## Begin

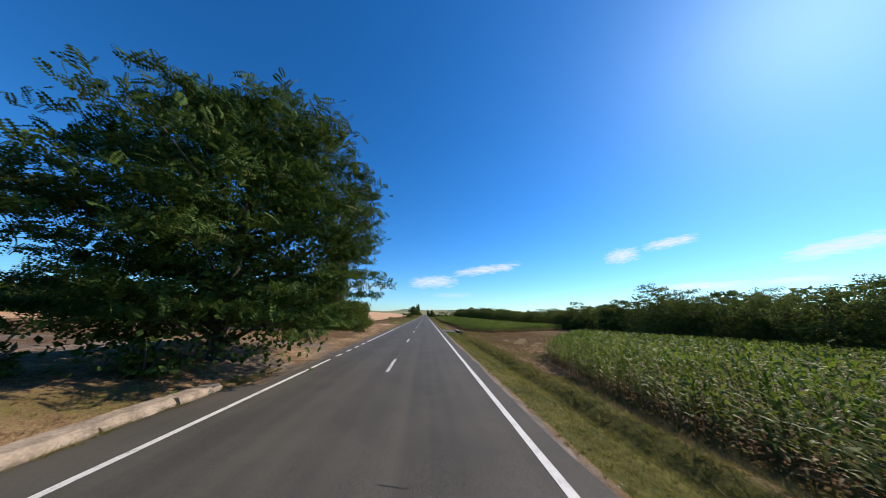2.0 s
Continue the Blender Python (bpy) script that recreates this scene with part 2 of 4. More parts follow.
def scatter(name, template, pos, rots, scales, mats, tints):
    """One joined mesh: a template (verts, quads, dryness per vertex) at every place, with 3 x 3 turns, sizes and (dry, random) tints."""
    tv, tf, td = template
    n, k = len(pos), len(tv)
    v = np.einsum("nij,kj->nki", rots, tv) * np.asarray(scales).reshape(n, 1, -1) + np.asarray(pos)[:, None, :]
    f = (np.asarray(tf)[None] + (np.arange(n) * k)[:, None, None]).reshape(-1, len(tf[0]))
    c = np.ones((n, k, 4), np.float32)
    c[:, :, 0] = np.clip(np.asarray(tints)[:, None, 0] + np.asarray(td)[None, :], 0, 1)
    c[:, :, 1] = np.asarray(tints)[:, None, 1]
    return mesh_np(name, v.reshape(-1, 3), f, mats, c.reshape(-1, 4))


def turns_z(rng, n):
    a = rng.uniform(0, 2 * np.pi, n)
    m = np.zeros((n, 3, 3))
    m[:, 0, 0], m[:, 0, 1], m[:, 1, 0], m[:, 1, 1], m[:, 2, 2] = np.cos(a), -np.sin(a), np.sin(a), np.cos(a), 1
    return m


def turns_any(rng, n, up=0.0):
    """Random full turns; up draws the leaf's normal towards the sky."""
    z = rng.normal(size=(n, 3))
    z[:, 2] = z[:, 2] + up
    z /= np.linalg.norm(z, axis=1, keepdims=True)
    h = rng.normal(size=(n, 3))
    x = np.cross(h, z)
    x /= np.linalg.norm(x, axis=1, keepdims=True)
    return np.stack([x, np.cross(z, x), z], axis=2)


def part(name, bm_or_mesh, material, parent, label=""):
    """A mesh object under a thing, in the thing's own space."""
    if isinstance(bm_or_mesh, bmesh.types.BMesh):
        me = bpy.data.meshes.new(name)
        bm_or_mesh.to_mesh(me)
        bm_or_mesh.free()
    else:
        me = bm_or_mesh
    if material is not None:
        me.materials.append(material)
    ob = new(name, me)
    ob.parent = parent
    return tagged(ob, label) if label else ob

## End

EXERCISE OBJECTIVE - Except for the pictures, reproduce every line exactly.

SOLVED EXERCISE -
2.0 s
Continue the Blender Python (bpy) script that recreates this scene with part 2 of 4. More parts follow.
def scatter(name, template, pos, rots, scales, mats, tints):
    """One joined mesh: a template (verts, quads, dryness per vertex) at every place, with 3 x 3 turns, sizes and (dry, random) tints."""
    tv, tf, td = template
    n, k = len(pos), len(tv)
    v = np.einsum("nij,kj->nki", rots, tv) * np.asarray(scales).reshape(n, 1, -1) + np.asarray(pos)[:, None, :]
    f = (np.asarray(tf)[None] + (np.arange(n) * k)[:, None, None]).reshape(-1, len(tf[0]))
    c = np.ones((n, k, 4), np.float32)
    c[:, :, 0] = np.clip(np.asarray(tints)[:, None, 0] + np.asarray(td)[None, :], 0, 1)
    c[:, :, 1] = np.asarray(tints)[:, None, 1]
    return mesh_np(name, v.reshape(-1, 3), f, mats, c.reshape(-1, 4))


def turns_z(rng, n):
    a = rng.uniform(0, 2 * np.pi, n)
    m = np.zeros((n, 3, 3))
    m[:, 0, 0], m[:, 0, 1], m[:, 1, 0], m[:, 1, 1], m[:, 2, 2] = np.cos(a), -np.sin(a), np.sin(a), np.cos(a), 1
    return m


def turns_any(rng, n, up=0.0):
    """Random full turns; up draws the leaf's normal towards the sky."""
    z = rng.normal(size=(n, 3))
    z[:, 2] = z[:, 2] + up
    z /= np.linalg.norm(z, axis=1, keepdims=True)
    h = rng.normal(size=(n, 3))
    x = np.cross(h, z)
    x /= np.linalg.norm(x, axis=1, keepdims=True)
    return np.stack([x, np.cross(z, x), z], axis=2)


def part(name, bm_or_mesh, material, parent, label=""):
    """A mesh object under a thing, in the thing's own space."""
    if isinstance(bm_or_mesh, bmesh.types.BMesh):
        me = bpy.data.meshes.new(name)
        bm_or_mesh.to_mesh(me)
        bm_or_mesh.free()
    else:
        me = bm_or_mesh
    if material is not None:
        me.materials.append(material)
    ob = new(name, me)
    ob.parent = parent
    return tagged(ob, label) if label else ob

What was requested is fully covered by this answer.